O Superior Tribunal de Justiça fixa a indenização por danos morais em decorrência da morte entre as quantias de 300 e 500 salários-mínimos em favor de toda a entidade familiar afetada (AgInt no REsp: 1.895.036 PE). Não é raro, todavia, encontrar julgados fixando indenizações em montantes inferiores, tal como a fixação de indenização no valor de R$ 70 mil para morte ocorrida em função de erro médico em atendimento no pronto-socorro (AgInt no AREsp: 1.876.297 RJ).

A Justiça do Trabalho não foge, tampouco, a essa oscilação, tendo a indenização decorrente da morte em acidentes de trabalho se estabelecido em quantias como R$ 300 mil a R$ 90 mil para a reparação de toda a entidade familiar (TST – Ag-ARR: 8012120155090322 e TST – AIRR: 00009677620205170121).

O quadro geral das indenizações por morte humana, embora apresente certas distorções pontuais, é tal como delineado acima, em valores que chegam a uma, duas ou três centenas de milhares de reais para a toda a família.

Mais do que isso, salvo nos casos em que se almeja responsabilizar o Estado ou as forças policiais, a morte de uma pessoa não gera danos morais a toda a coletividade. Não se tem conhecimento de ação coletiva ajuizada contra criminoso comum, porque assassinou alguém, culposa ou dolosamente.

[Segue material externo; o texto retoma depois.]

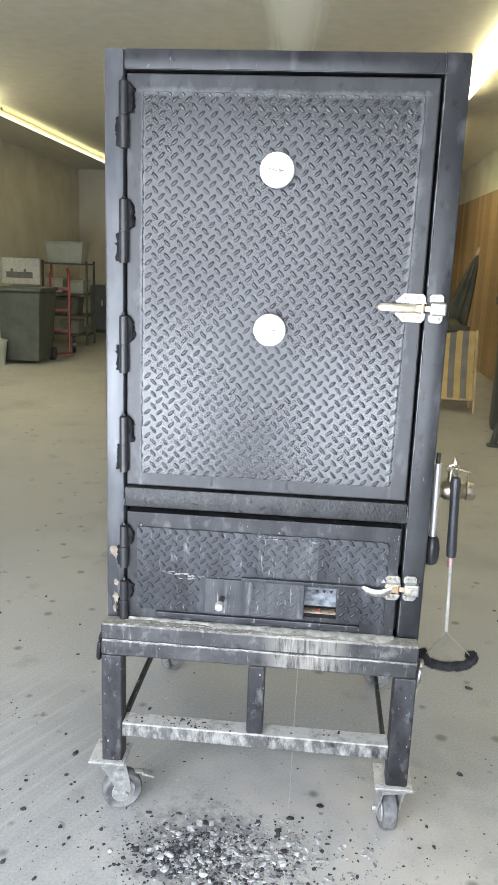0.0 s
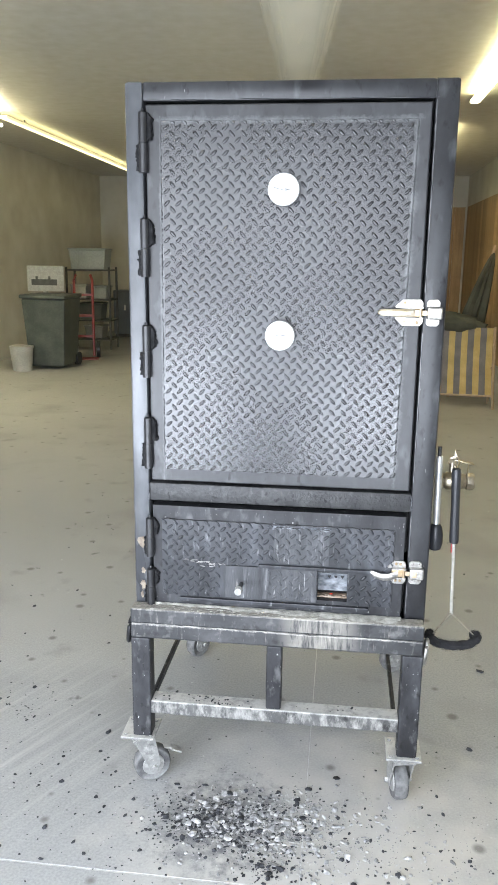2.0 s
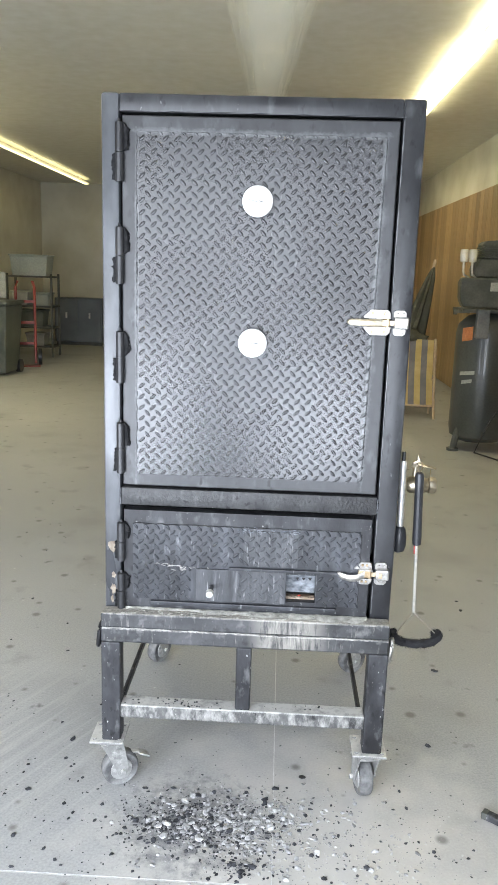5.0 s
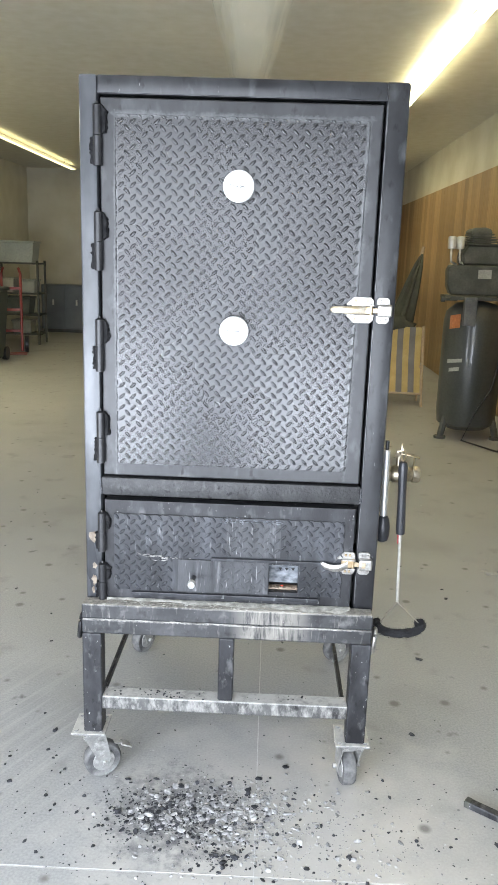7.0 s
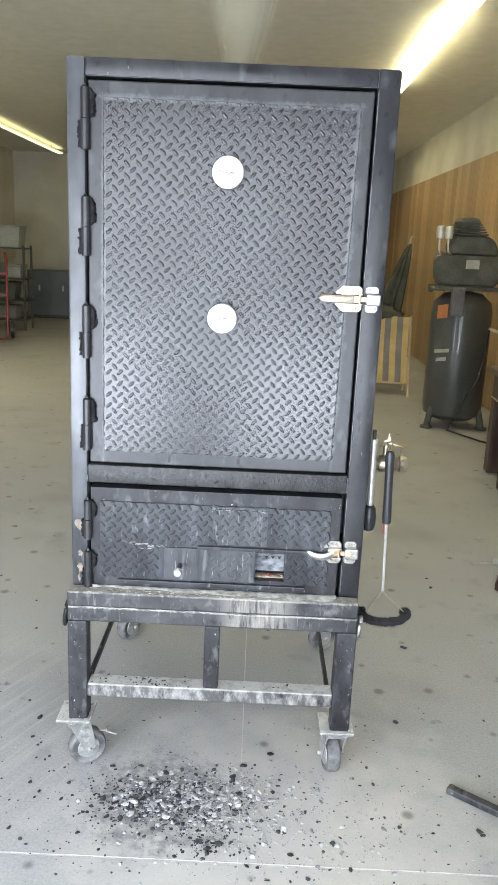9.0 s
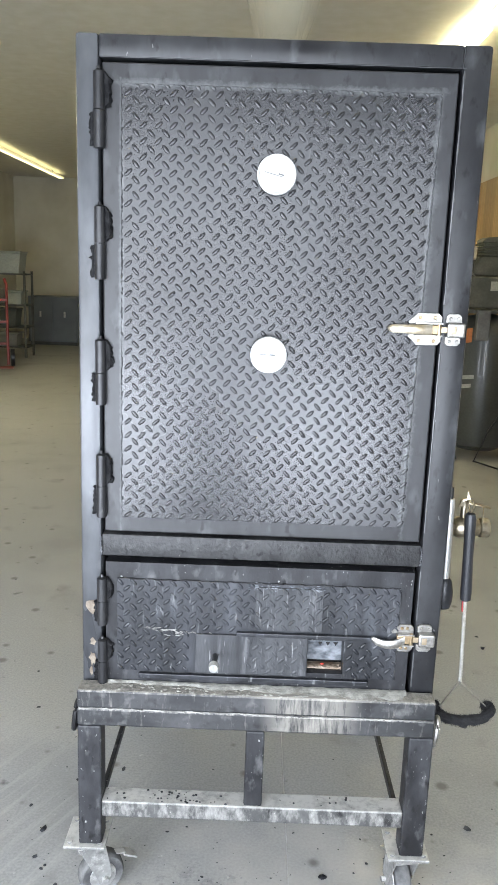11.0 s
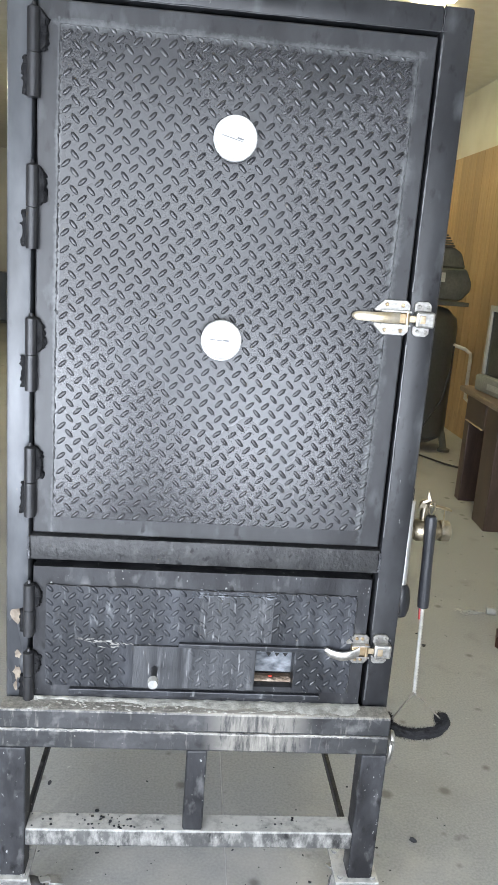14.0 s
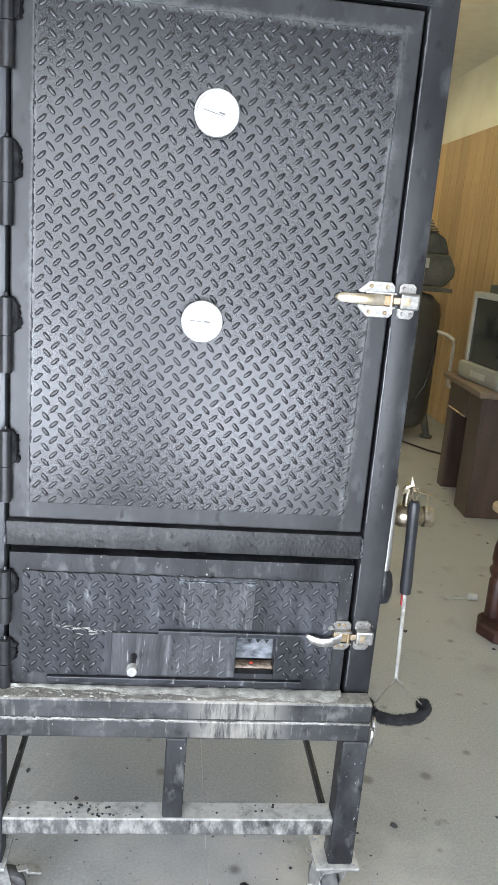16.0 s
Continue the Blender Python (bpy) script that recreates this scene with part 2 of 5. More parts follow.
def concrete():
    m = surface("stained_concrete", (0.31, 0.314, 0.312), (0.375, 0.376, 0.37), 0.7, 150, (0.5, 0.72), 0, 0.08, 0.002,
                [((0.24, 0.24, 0.235), 0.54, 1.6, 0.28), ((0.15, 0.15, 0.145), 0.685, 12, 0.08), ((0.25, 0.25, 0.24), 0.62, 5, 0.14), ((0.5, 0.5, 0.49), 0.7, 38, 0.06)])
    t = m.node_tree
    bsdf = t.nodes["Principled BSDF"]
    old = bsdf.inputs["Base Color"].links[0].from_socket
    # pale ash dust trodden in round the spill
    vec = t.nodes.new("ShaderNodeVectorMath")
    vec.operation = "DISTANCE"
    t.links.new(t.nodes.new("ShaderNodeTexCoord").outputs["Object"], vec.inputs[0])
    vec.inputs[1].default_value = (0.2, -0.3, 0)
    n = t.nodes.new("ShaderNodeTexNoise")
    n.inputs["Scale"].default_value, n.inputs["Detail"].default_value = 7, 8
    mad = t.nodes.new("ShaderNodeMath")
    mad.operation = "MULTIPLY_ADD"
    t.links.new(n.outputs["Fac"], mad.inputs[0])
    mad.inputs[1].default_value = 0.9
    t.links.new(vec.outputs["Value"], mad.inputs[2])
    r = t.nodes.new("ShaderNodeMapRange")
    r.inputs["From Min"].default_value, r.inputs["From Max"].default_value = 1.12, 0.66
    r.inputs["To Max"].default_value = 0.75
    t.links.new(mad.outputs[0], r.inputs["Value"])
    mx = t.nodes.new("ShaderNodeMix")
    mx.data_type = "RGBA"
    t.links.new(r.outputs["Result"], mx.inputs["Factor"])
    t.links.new(old, mx.inputs["A"])
    mx.inputs["B"].default_value = (0.53, 0.51, 0.475, 1)
    # blackened ground under the spilt coals
    soot = t.nodes.new("ShaderNodeVectorMath")
    soot.operation = "DISTANCE"
    t.links.new(vec.inputs[0].links[0].from_socket, soot.inputs[0])
    soot.inputs[1].default_value = (-0.12, -0.15, 0)
    n2 = t.nodes.new("ShaderNodeTexNoise")
    n2.inputs["Scale"].default_value, n2.inputs["Detail"].default_value = 26, 10
    n2.inputs["Roughness"].default_value = 0.7
    t.links.new(vec.inputs[0].links[0].from_socket, n2.inputs["Vector"])
    t.links.new(vec.inputs[0].links[0].from_socket, n.inputs["Vector"])
    mad2 = t.nodes.new("ShaderNodeMath")
    mad2.operation = "MULTIPLY_ADD"
    t.links.new(n2.outputs["Fac"], mad2.inputs[0])
    mad2.inputs[1].default_value = 0.7
    t.links.new(soot.outputs["Value"], mad2.inputs[2])
    r2 = t.nodes.new("ShaderNodeMapRange")
    r2.inputs["From Min"].default_value, r2.inputs["From Max"].default_value = 0.56, 0.38
    r2.inputs["To Max"].default_value = 0.8
    t.links.new(mad2.outputs[0], r2.inputs["Value"])
    mx2 = t.nodes.new("ShaderNodeMix")
    mx2.data_type = "RGBA"
    t.links.new(r2.outputs["Result"], mx2.inputs["Factor"])
    t.links.new(mx.outputs["Result"], mx2.inputs["A"])
    mx2.inputs["B"].default_value = (0.085, 0.09, 0.105, 1)
    # soft round drip stains, a few centimetres wide
    drip = t.nodes.new("ShaderNodeTexVoronoi")
    drip.voronoi_dimensions = "2D"
    drip.inputs["Scale"].default_value = 5.5
    t.links.new(vec.inputs[0].links[0].from_socket, drip.inputs["Vector"])
    chance = t.nodes.new("ShaderNodeSeparateXYZ")
    t.links.new(drip.outputs["Color"], chance.inputs[0])
    reach = t.nodes.new("ShaderNodeMapRange")
    reach.inputs["From Min"].default_value, reach.inputs["From Max"].default_value = 0.35, 1.0
    reach.inputs["To Min"].default_value, reach.inputs["To Max"].default_value = 0.0, 0.13
    t.links.new(chance.outputs["X"], reach.inputs["Value"])
    gap = t.nodes.new("ShaderNodeMath")
    gap.operation = "SUBTRACT"
    t.links.new(reach.outputs["Result"], gap.inputs[0])
    t.links.new(drip.outputs["Distance"], gap.inputs[1])
    soft = t.nodes.new("ShaderNodeMapRange")
    soft.inputs["From Min"].default_value, soft.inputs["From Max"].default_value = 0.0, 0.07
    soft.inputs["To Max"].default_value = 0.75
    t.links.new(gap.outputs[0], soft.inputs["Value"])
    mx3 = t.nodes.new("ShaderNodeMix")
    mx3.data_type = "RGBA"
    t.links.new(soft.outputs["Result"], mx3.inputs["Factor"])
    t.links.new(mx2.outputs["Result"], mx3.inputs["A"])
    mx3.inputs["B"].default_value = (0.13, 0.125, 0.11, 1)
    # pale scrape streaks dragged across the slab by the casters
    turned = t.nodes.new("ShaderNodeMapping")
    turned.vector_type = "TEXTURE"
    turned.inputs["Rotation"].default_value = (0, 0, radians(62))
    turned.inputs["Scale"].default_value = (0.5, 0.022, 1)
    t.links.new(vec.inputs[0].links[0].from_socket, turned.inputs["Vector"])
    drag = t.nodes.new("ShaderNodeTexNoise")
    drag.inputs["Scale"].default_value, drag.inputs["Detail"].default_value = 1.0, 4
    t.links.new(turned.outputs["Vector"], drag.inputs["Vector"])
    spot = t.nodes.new("ShaderNodeVectorMath")
    spot.operation = "DISTANCE"
    spot.inputs[1].default_value = (-0.72, 0.15, 0)
    t.links.new(vec.inputs[0].links[0].from_socket, spot.inputs[0])
    fade = t.nodes.new("ShaderNodeMapRange")
    fade.inputs["From Min"].default_value, fade.inputs["From Max"].default_value = 0.6, 0.2
    t.links.new(spot.outputs["Value"], fade.inputs["Value"])
    mark = t.nodes.new("ShaderNodeMapRange")
    mark.inputs["From Min"].default_value, mark.inputs["From Max"].default_value = 0.5, 0.76
    mark.inputs["To Max"].default_value = 0.45
    t.links.new(drag.outputs["Fac"], mark.inputs["Value"])
    weight = t.nodes.new("ShaderNodeMath")
    weight.operation = "MULTIPLY"
    t.links.new(mark.outputs["Result"], weight.inputs[0])
    t.links.new(fade.outputs["Result"], weight.inputs[1])
    mx4 = t.nodes.new("ShaderNodeMix")
    mx4.data_type = "RGBA"
    t.links.new(weight.outputs[0], mx4.inputs["Factor"])
    t.links.new(mx3.outputs["Result"], mx4.inputs["A"])
    mx4.inputs["B"].default_value = (0.56, 0.55, 0.53, 1)
    t.links.new(mx4.outputs["Result"], bsdf.inputs["Base Color"])
    return m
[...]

Todos os anos são registradas aproximadamente 40 mil mortes por crimes violentos e pouco mais de 30 mil mortes no trânsito. Não se vê as respectivas ações coletivas, pedindo danos morais coletivos.

Duas conclusões

Outra história diz respeito à vida de cão. A morte do cãozinho Joca, por desídia ou não da empresa aérea (não sabemos!) na visão do autor da ação coletiva, gera danos morais a toda a coletividade, em quantia que, na melhor das hipóteses, seria 30 vezes maior que a indenização máxima para os danos morais decorrentes da morte de uma pessoa.

Isso nos diz duas coisas. A primeira, é que nosso sistema de indenizações por dano moral coletivo, ou mesmo de demandas coletivas, sem risco de sucumbência, deve ser reavaliado, para conter os reiterados abusos. A segunda é: precisamos revisitar o valor da vida humana, em nossa sociedade. E não estou falando do aumento do valor das indenizações.